Non seulement ce n'est pas très sain, mais cela ne simplifie pas le système ! En outre, cela représente 3 milliards d'euros non compensés !
On remarque également une politique générale d'exonérations sur les bas salaires avec, comme objectif, la réduction du coût relatif du travail des salariés les moins qualifiés. Grâce à cette mesure, le coût global du travail non qualifié au niveau du SMIC dans notre pays s'est rapproché de celui des autres pays de l'Union européenne.
L'enjeu financier de cette politique est lourd, car les allégements généraux - cela a été dénoncé par les orateurs qui m'ont précédé à cette tribune - représentent une masse proche de 20 milliards d'euros. L'affectation, l'année dernière, de recettes à la sécurité sociale pour en assurer le financement semble montrer que l'on souhaite leur donner un caractère pérenne. D'ailleurs, la décision prise cette année de prolonger le dispositif en supprimant totalement les cotisations patronales au niveau du SMIC pour les entreprises de moins de vingt salariés est une nouvelle preuve du choix d'axer la politique de l'emploi dans cette direction.
L'ampleur de ces allégements a ainsi transformé notre système dégressif de cotisations sociales plafonnées en un système partiellement progressif.
Ces observations sur la situation actuelle des prélèvements sociaux, comme sur leur évolution, me conduisent à vous proposer plusieurs réflexions.
La première a trait aux exonérations de charges. Vous le savez, ces allégements doivent être compensés par l'État. C'est une obligation depuis la loi Veil de 1994. Il s'agit en effet d'appliquer un principe simple : la sécurité sociale ne doit pas financer la politique de l'emploi, ni toute autre politique d'ailleurs. C'est donc à l'État de prendre ses responsabilités, ce qui signifie qu'il doit combler le manque à gagner résultant, pour la sécurité sociale, de sa politique d'allégement de charges.
Que l'on ne soit pas satisfait de ce système, je veux bien en convenir. Il faudra alors faire un choix et dire que l'on accepte, pour le budget de la sécurité sociale, une nouvelle recette pérenne dont la dynamique sera équivalente à celle des dépenses dont nous avons tout fait pour maîtriser l'évolution, même si un tel exercice n'est pas facile.
Il faut reconnaître que l'État ne compense que très imparfaitement les exonérations de charges ciblées. Le manque à gagner est, je l'ai dit, de 3 milliards d'euros. Des menaces importantes pèsent sur les allégements généraux à partir de 2007 et pour les années suivantes, surtout si les propositions d'augmentation rapide et forte du SMIC, entendues ici et là, devaient voir le jour ; la situation, loin de s'améliorer, ne ferait alors bien évidemment qu'empirer ! Les menaces seront plus grandes encore si l'on s'oriente vers une banalisation des exonérations en les « barémisant », c'est-à-dire en les intégrant directement dans le barème des cotisations sociales. Ce point a été abordé par M. le rapporteur général.

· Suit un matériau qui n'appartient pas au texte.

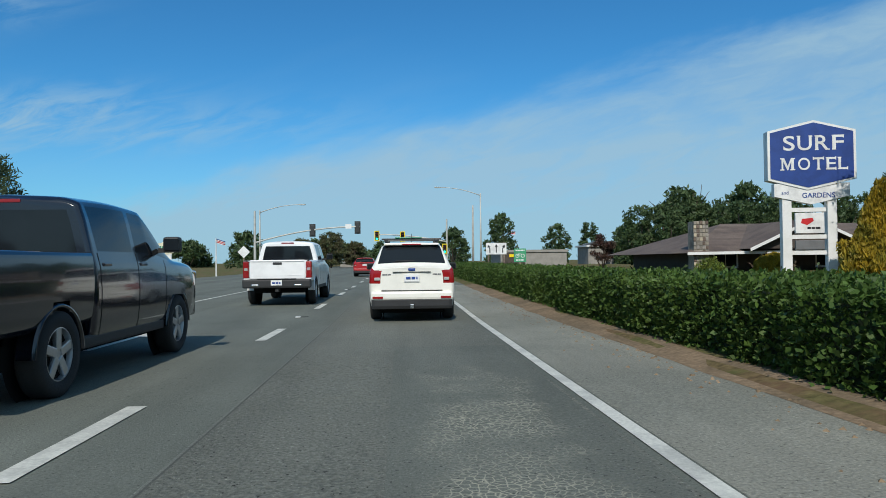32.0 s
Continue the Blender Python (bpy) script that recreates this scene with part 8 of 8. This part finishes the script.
s = vehicle("suv", "white hatchback SUV with roof bars, rear seen on the lane", "car", at_road(4.67, 334.75, -1), "white", rack=True, **SUV)
part("hitch", bm_box(-0.04, -2.44, 0.29, 0.04, -2.3, 0.38, bevel=0.01), M["chrome"], s, "bright tow hitch receiver")
part("badge", bm_box(-0.075, -2.322, 1.075, 0.075, -2.30, 1.14, bevel=0.02), M["deep_blue"], s, "small blue oval badge")
for x in (-0.62, 0.36):
    bars("badge_bars", x, x + 0.26, 1.0, 0.03, M["sign_grey"], s, y=-2.29)
vehicle("pickup_truck", "white crew-cab pickup truck seen from behind", "pickup truck", at_road(0.8, 341.4, 0), "clean_white", **dict(PICKUP, H=1.95, belt=1.28, clear=0.46, r=0.43))
vehicle("pickup_truck", "glossy black crew-cab pickup truck with five-spoke wheels", "pickup truck", at_road(0.26, 326.15, -1), "charcoal", rim="alloy", **dict(PICKUP, L=5.7, W=1.92, H=1.99, belt=1.33, hood=1.24, clear=0.42, r=0.41, wheelbase=3.35, cab=(-0.95, 1.65), roof=(-0.80, 0.65)))
vehicle("car", "small red hatchback far ahead in the lane", "car", at_road(1.6, 376.2, 0), "red", **dict(SUV, L=4.2, H=1.5, belt=0.92, hood=0.88))
vehicle("minivan", "dark blue minivan in the merging lane", "van", at_road(7.05, 164.5, 1), "navy", **VAN)
vehicle("suv", "silver SUV waiting on the side road", "car", at_road(14.5, 70.4, 92), "silver", **dict(SUV, clad=False))
vehicle("sedan", "pearl white sedan in the far lane", "car", at_road(-8.1, 86.6, 168), "pearl", **SEDAN)
vehicle("pickup_truck", "dark grey pickup truck coming the other way", "pickup truck", at_road(-9.75, 63.5, 186), "slate", **PICKUP)
vehicle("suv", "silver compact SUV coming the other way", "car", at_road(-10.3, 145.3, 181), "silver", **SUV)
vehicle("sedan", "white sedan coming the other way", "car", at_road(-6.9, 172.5, 182), "clean_white", **SEDAN)
s = vehicle("utility_truck", "white utility pickup with tool boxes and ladder rack", "pickup truck", at_road(-8.9, 166.0, 184), "clean_white", **PICKUP)
for side in (1, -1):
    part("tool_box", bm_box(side * 1.01, -2.85, 0.75, side * 0.62, -1.0, 1.55, bevel=0.02), PAINT["clean_white"], s)
for yy in (-2.7, -0.6):
    part("rack_hoop", bm_tube([(-0.8, yy, 1.55), (-0.8, yy, 2.02), (0.8, yy, 2.02), (0.8, yy, 1.55)], 0.025, 6), M["steel"], s)
vehicle("pickup_truck", "dark pickup truck far along the other lane", "pickup truck", at_road(-8.6, 311.2, 183), "slate", **PICKUP)
vehicle("pickup_truck", "faded teal pickup truck coming the other way", "pickup truck", at_road(-9.0, 326.2, 185), "teal", **dict(PICKUP, L=5.1, W=1.8, H=1.62, belt=1.02, hood=1.0, wheelbase=3.1, r=0.36, cab=(-0.55, 1.4), roof=(-0.3, 0.75)))
vehicle("pickup_truck", "white crew-cab pickup parked behind the sign", "pickup truck", pose(16.5, 265.1, land(16.5, 265.1) - 0.02, 0, 0, -155), "clean_white", **dict(PICKUP, L=5.3, H=1.76, belt=1.08, hood=1.06, wheelbase=3.2, r=0.38, cab=(-0.95, 1.45), roof=(-0.65, 0.7)))
vehicle("pickup_truck", "slate grey pickup parked beside the fence", "pickup truck", pose(14.0, 270.4, land(14.0, 270.4) - 0.12, 0, 0, -171), "grey", **dict(PICKUP, L=4.95, W=1.85, H=1.66, belt=1.04, hood=1.0, wheelbase=3.0, r=0.36, cab=(-0.85, 1.3), roof=(-0.6, 0.55)))


def box_truck(m):
    s_ = thing("lorry", "white tractor lorry with a dark grey box trailer", "truck", m)
    b_ = bmesh.new()
    loft(b_, [[(x, y, z) for x, z in ((w, 0.75), (w, zt - 0.25), (w * 0.85, zt), (-w * 0.85, zt), (-w, zt - 0.25), (-w, 0.75))] for y, w, zt in ((4.0, 0.95, 1.55), (3.6, 1.0, 1.75), (2.35, 1.05, 1.9))])
    part("bonnet", b_, PAINT["clean_white"], s_)
    part("cab", bm_box(-1.18, 0.3, 0.75, 1.18, 2.4, 2.75, bevel=0.1), PAINT["clean_white"], s_)
    part("fairing", bm_box(-1.15, 0.35, 2.7, 1.15, 1.9, 3.75, bevel=0.12), PAINT["clean_white"], s_, "white roof fairing")
    bars("fairing_bars", -0.6, 0.6, 3.3, 0.22, M["deep_blue"], s_, y=1.915)
    part("windscreen", bm_box(-1.0, 2.385, 1.85, 1.0, 2.42, 2.6, bevel=0.01), M["glass_dark"], s_)
    g_ = part("grille", bm_box(-0.5, 3.98, 0.85, 0.5, 4.05, 1.5, bevel=0.03), M["chrome"], s_)
    for k in range(5):
        part("grille_bar", bm_box(-0.45, 4.05, 0.92 + 0.11 * k, 0.45, 4.07, 0.96 + 0.11 * k), M["dark_metal"], g_)
    part("bumper", bm_box(-1.15, 3.7, 0.35, 1.15, 4.1, 0.8, bevel=0.06), M["chrome"], s_)
    for side in (1, -1):
        part("headlamp", bm_box(side * 0.95, 3.85, 0.95, side * 0.62, 4.02, 1.25, bevel=0.04), M["head_lens"], s_)
        part("mirror", bm_box(side * 1.2, 2.2, 1.7, side * 1.4, 2.35, 2.4, bevel=0.03), M["black_plastic"], s_)
        part("tank", bm_tube([(side * 0.95, 0.2, 0.65), (side * 0.95, 1.7, 0.65)], 0.3, 14), M["chrome"], s_)
        for yy in (3.0, -0.3, -1.4, -11.4, -12.5):
            wheel(s_, side * 1.05, yy, 0.5, 0.3, 8)
    part("trailer", bm_box(-1.28, -13.5, 1.1, 1.28, 0.15, 3.75, bevel=0.03), PAINT["slate"], s_, "dark grey box trailer")
    part("trailer_edge", bm_box(-1.3, 0.1, 1.05, 1.3, 0.18, 3.8, bevel=0.02), PAINT["clean_white"], s_)
    part("chassis", bm_box(-0.5, -13.2, 0.75, 0.5, 3.2, 1.1), M["arch_black"], s_)
    return s_


box_truck(at_road(-12.0, 350.0, 186))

Une telle mesure serait à mon avis rapidement pénalisante pour la sécurité sociale, car elle risquerait de figer les masses budgétaires. Elle serait aussi d'une grande lourdeur technique, car elle nécessiterait la modification des logiciels de paie des entreprises afin de prendre en compte la situation individuelle de chaque salarié rémunéré jusqu'à 1, 6 fois le SMIC.